An vielen Universitäten stellen sich Lehrende immer wieder die Frage, wie aktuelle Ereignisse in die Lehre eingebunden werden können. Nach dem terroristischen Angriff der Hamas auf Israel am 7. Oktober 2023 und der Reaktion Israels hatten viele Student:innen das Bedürfnis, sich auch in den Lehrveranstaltungen über die Ereignisse auszutauschen. Am Lehrstuhl für Militärgeschichte/Kulturgeschichte der Gewalt an der Universität Potsdam, an dem die Studiengänge War and Conflict Studies und International War Studies angeboten werden, wurde auf diesen Wunsch schnell reagiert. Wir haben Matteo Scianna für ein Kurzinterview getroffen. Er ist langjähriger wissenschaftlicher Mitarbeiter am Lehrstuhl. Einer seiner Forschungsschwerpunkte ist der Nahe und Mittlere Osten im 20. und 21. Jahrhundert. Kürzlich erschien der von ihm zusammen mit Stefan Lukas herausgegebene Sammelband „Der Nahe Osten in einer globalisierten Welt. Entwicklungslinien, Gegensätze, Herausforderungen“ im Campus Verlag.
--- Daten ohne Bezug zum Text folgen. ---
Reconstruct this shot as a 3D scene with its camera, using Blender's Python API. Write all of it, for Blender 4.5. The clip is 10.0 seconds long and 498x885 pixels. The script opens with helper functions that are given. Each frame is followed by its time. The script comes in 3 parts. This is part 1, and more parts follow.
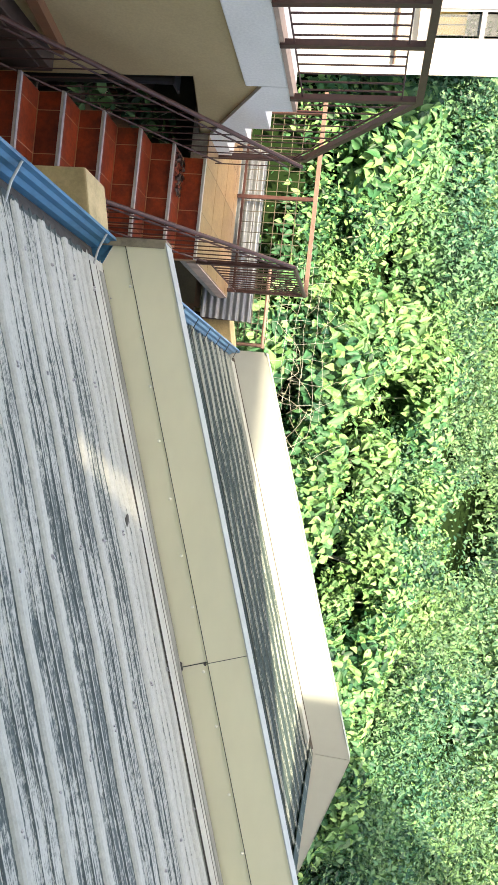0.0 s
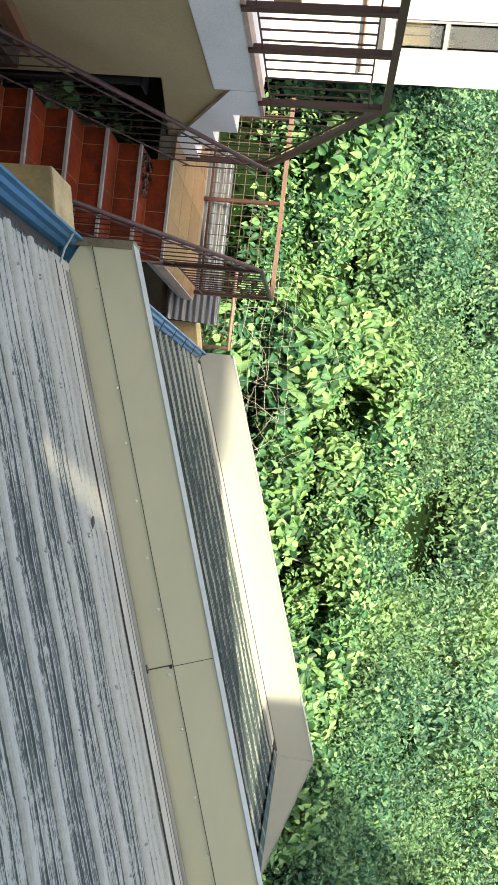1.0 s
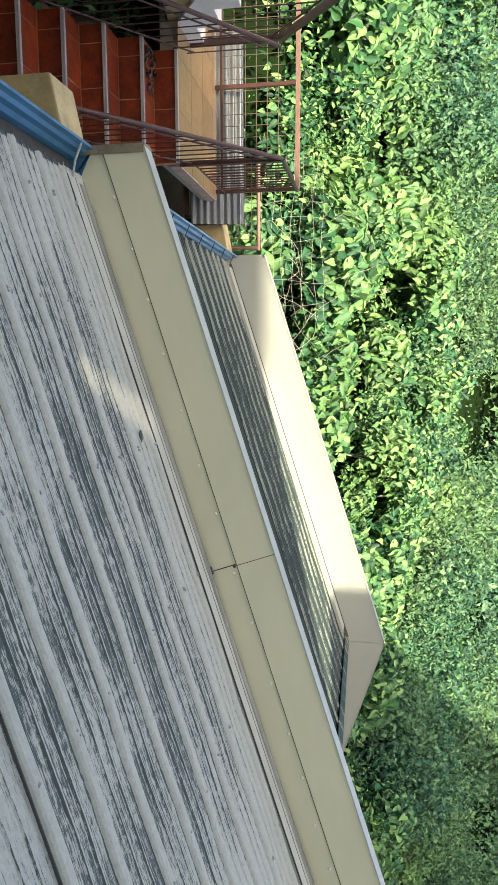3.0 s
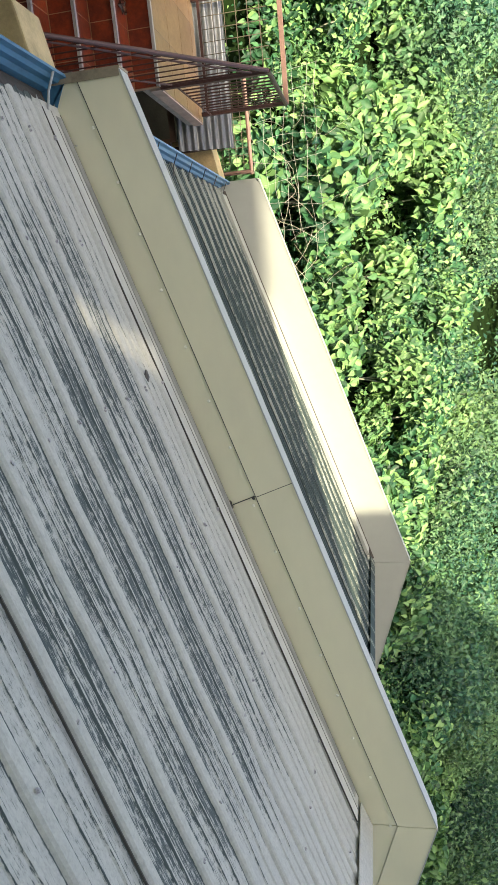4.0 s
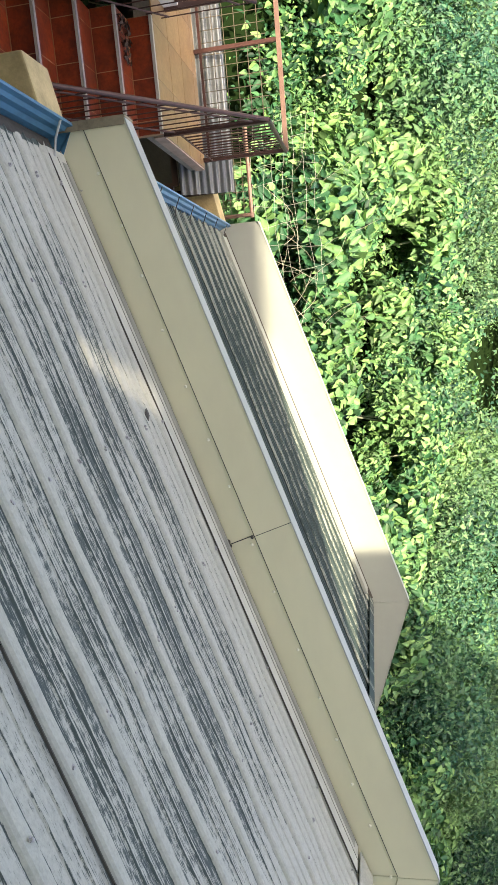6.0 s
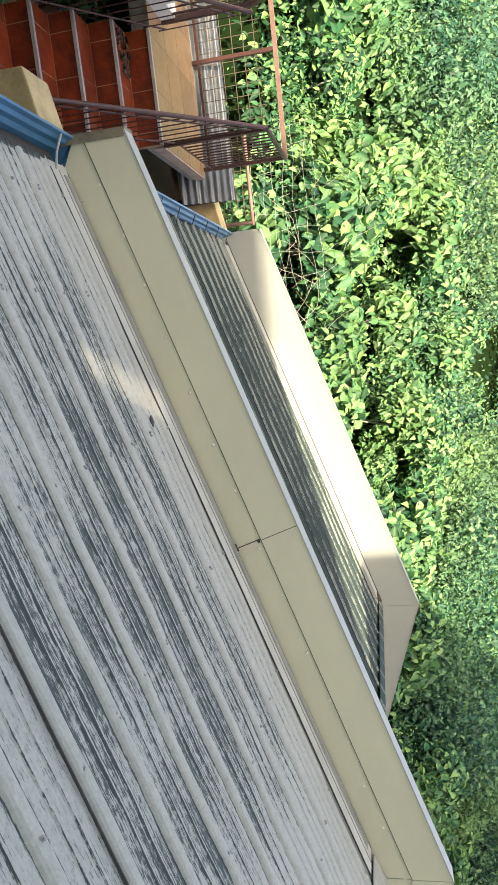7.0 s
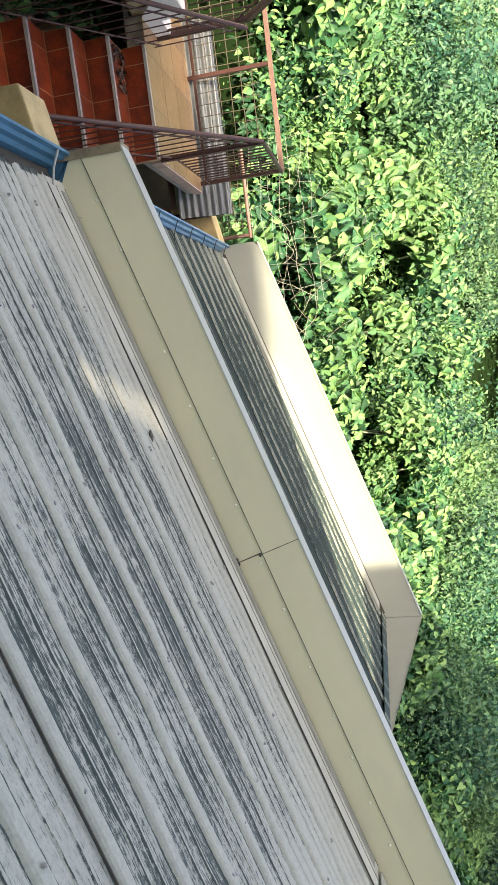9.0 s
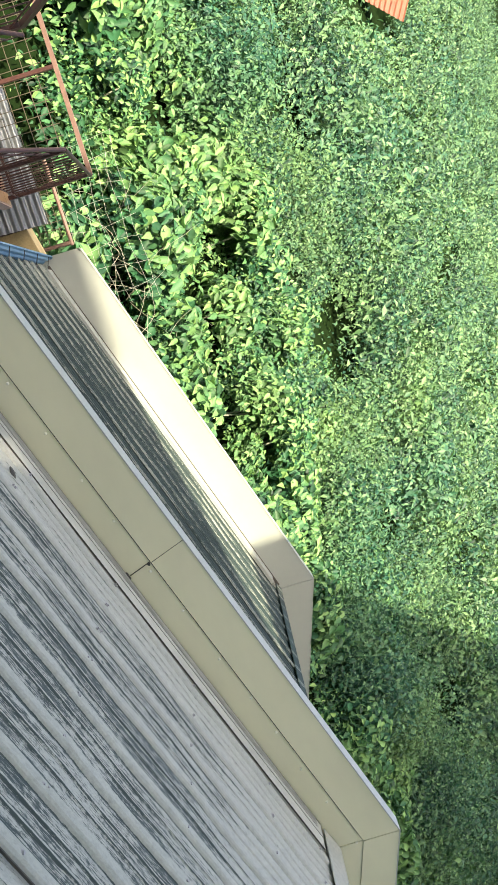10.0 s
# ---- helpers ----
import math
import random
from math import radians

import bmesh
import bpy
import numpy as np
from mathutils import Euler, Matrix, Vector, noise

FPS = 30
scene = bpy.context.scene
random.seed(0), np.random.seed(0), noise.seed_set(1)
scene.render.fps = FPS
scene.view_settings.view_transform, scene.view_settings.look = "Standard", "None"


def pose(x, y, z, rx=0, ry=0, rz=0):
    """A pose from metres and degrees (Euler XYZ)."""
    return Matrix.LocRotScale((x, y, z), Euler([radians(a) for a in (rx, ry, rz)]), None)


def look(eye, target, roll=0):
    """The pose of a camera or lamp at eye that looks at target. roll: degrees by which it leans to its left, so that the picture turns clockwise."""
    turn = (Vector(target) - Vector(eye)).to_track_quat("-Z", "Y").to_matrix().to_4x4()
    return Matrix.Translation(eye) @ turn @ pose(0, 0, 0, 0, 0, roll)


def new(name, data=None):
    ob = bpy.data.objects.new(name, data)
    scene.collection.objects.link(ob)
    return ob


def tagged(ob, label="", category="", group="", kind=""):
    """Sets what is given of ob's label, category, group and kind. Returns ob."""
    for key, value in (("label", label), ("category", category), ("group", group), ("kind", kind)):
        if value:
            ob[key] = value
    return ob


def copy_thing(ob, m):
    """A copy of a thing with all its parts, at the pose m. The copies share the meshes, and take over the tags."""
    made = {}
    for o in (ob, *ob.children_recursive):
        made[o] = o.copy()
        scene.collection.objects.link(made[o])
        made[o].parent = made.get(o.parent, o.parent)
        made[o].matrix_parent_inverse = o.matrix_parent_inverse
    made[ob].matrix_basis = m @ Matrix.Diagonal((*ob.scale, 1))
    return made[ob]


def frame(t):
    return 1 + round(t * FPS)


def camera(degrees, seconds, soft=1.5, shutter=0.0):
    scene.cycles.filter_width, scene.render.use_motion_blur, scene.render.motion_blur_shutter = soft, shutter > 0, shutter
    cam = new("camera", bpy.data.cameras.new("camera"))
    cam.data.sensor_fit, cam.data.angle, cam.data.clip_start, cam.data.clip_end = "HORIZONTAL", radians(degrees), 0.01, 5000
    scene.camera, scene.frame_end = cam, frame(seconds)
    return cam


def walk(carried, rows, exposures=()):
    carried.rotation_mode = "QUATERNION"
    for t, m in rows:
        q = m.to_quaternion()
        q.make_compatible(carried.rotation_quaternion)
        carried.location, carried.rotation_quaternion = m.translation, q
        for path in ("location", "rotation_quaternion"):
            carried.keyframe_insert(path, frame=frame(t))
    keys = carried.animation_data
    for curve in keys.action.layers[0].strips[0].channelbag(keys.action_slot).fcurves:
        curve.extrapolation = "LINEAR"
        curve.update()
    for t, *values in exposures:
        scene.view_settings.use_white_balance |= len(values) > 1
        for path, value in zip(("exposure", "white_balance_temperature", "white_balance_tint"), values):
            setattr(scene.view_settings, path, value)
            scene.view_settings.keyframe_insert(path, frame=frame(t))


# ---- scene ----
cam = camera(39.91, 10.0, soft=1.1)
walk(cam, [
    (0.0, pose(-0.035, -0.071, -0.016, -34.527, -79.181, 124.564)),
    (0.5, pose(-0.035, -0.072, -0.022, -38.693, -80.090, 129.468)),
    (1.0, pose(-0.030, -0.081, -0.028, -46.709, -81.273, 137.160)),
    (1.5, pose(-0.036, -0.087, -0.024, -44.442, -80.857, 132.307)),
    (2.0, pose(-0.032, -0.081, -0.021, -42.871, -80.107, 130.184)),
    (2.5, pose(-0.039, -0.080, -0.033, -37.390, -80.324, 123.420)),
    (2.7, pose(-0.014, -0.070, -0.016, -22.382, -80.367, 107.571)),
    (3.8, pose(0.016, -0.025, 0.023, 14.140, -79.027, 61.646)),
    (4.0, pose(0.027, -0.011, 0.022, 14.316, -78.696, 61.847)),
    (4.5, pose(0.013, -0.014, 0.025, 6.506, -77.999, 70.803)),
    (5.0, pose(0.021, -0.016, 0.023, 14.183, -78.063, 63.867)),
    (5.5, pose(0.024, -0.023, 0.021, 14.844, -78.291, 64.363)),
    (6.0, pose(0.012, -0.022, 0.020, 15.845, -78.933, 63.422)),
    (7.3, pose(0.028, -0.056, 0.042, 22.485, -77.877, 57.538)),
    (7.5, pose(0.016, -0.037, 0.027, 22.820, -78.103, 57.495)),
    (8.0, pose(0.026, -0.033, 0.023, 25.343, -77.235, 55.383)),
    (8.5, pose(0.023, -0.031, 0.026, 22.995, -77.399, 57.407)),
    (9.0, pose(0.018, -0.031, 0.035, 25.053, -77.723, 55.634)),
    (9.5, pose(0.040, -0.002, 0.050, 54.141, -79.463, 27.762)),
    (9.7, pose(0.046, 0.005, 0.044, 70.040, -77.730, 8.941)),
    (10.0, pose(-0.060, -0.068, 0.063, 88.566, -73.302, -10.582)),
], exposures=[(0.0, 2.47, 7700, 15), (0.5, 2.22, 7600, 14), (1.0, 1.95, 7500, 13), (2.5, 1.92, 7500, 13), (4.0, 1.92, 7600, 15), (5.0, 2.06, 7700, 16), (9.0, 2.08, 7700, 16), (10.0, 1.98, 7500, 13)])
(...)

Welche Fragen wurden an die Lehrenden nach dem 7. Oktober 2023 herangetragen? Wie wurde in den Kursen thematisch reagiert?
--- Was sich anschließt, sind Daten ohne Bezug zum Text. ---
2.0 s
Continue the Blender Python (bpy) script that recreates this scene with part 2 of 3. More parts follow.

Wir haben verstärkt über die historischen Wurzeln des Nahostkonfliktes gesprochen, aber auch über die militärhistorische Entwicklung der Kriege im Nahen und Mittleren Osten. Um unmittelbar auf den starken Wunsch nach intensiver Diskussion einzugehen, haben wir eine Sondersitzung unter Hinzuziehen eines Völkerrechtlers, Prof. Dr. Manuel Brunner, abgehalten. Darin haben wir auch juristische Aspekte der aktuellen Operationen beleuchten können.
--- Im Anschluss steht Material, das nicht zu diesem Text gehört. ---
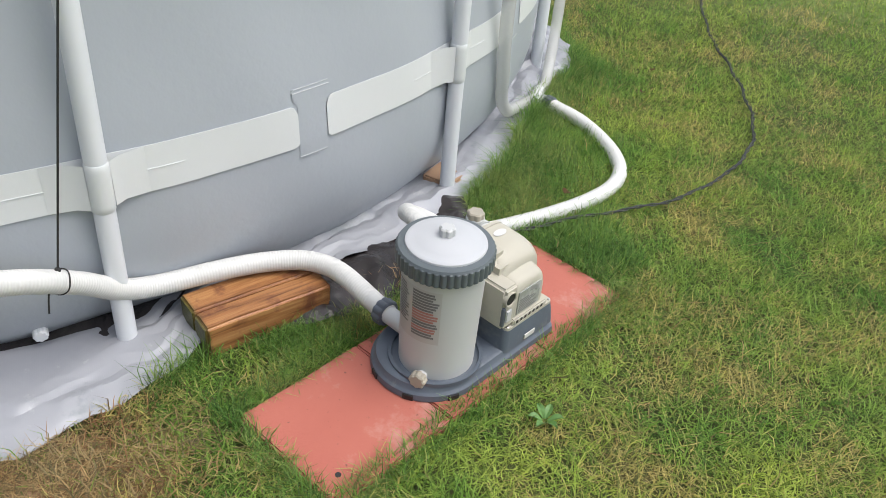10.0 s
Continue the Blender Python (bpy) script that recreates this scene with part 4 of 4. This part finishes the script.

Was für Überlegungen wurden von Dir getroffen? Welche Aspekte erscheinen Dir in diesem Zusammenhang wichtig?
Im Sommersemester biete ich (wie immer) ein Seminar über die Entwicklung der Konfliktmuster im Nahen Osten seit 1948 an. Darin gehen wir vor allem auf die zwischenstaatlichen Kriege Israels gegen seine Nachbarn, die irregulären Konfliktformen, aber zum Beispiel auch auf die Aufstandsbekämpfung der Franzosen in Algerien oder Ägyptens im Jemen ein. Der irakisch-iranische Krieg 1980–1988 und die sowjetische Besatzung Afghanistans 1979–1989 bilden ebenso Schwerpunkte des Kurses, der damit über die häufig doch sehr enge Fokussierung auf den Nahostkonflikt hinaus die gesamte Region in den Blick nehmen soll.
Die israelische Armee wurde scheinbar vom Angriff der Hamas am 7. Oktober überrascht. Wie wird dies in der Lehre kontextualisiert?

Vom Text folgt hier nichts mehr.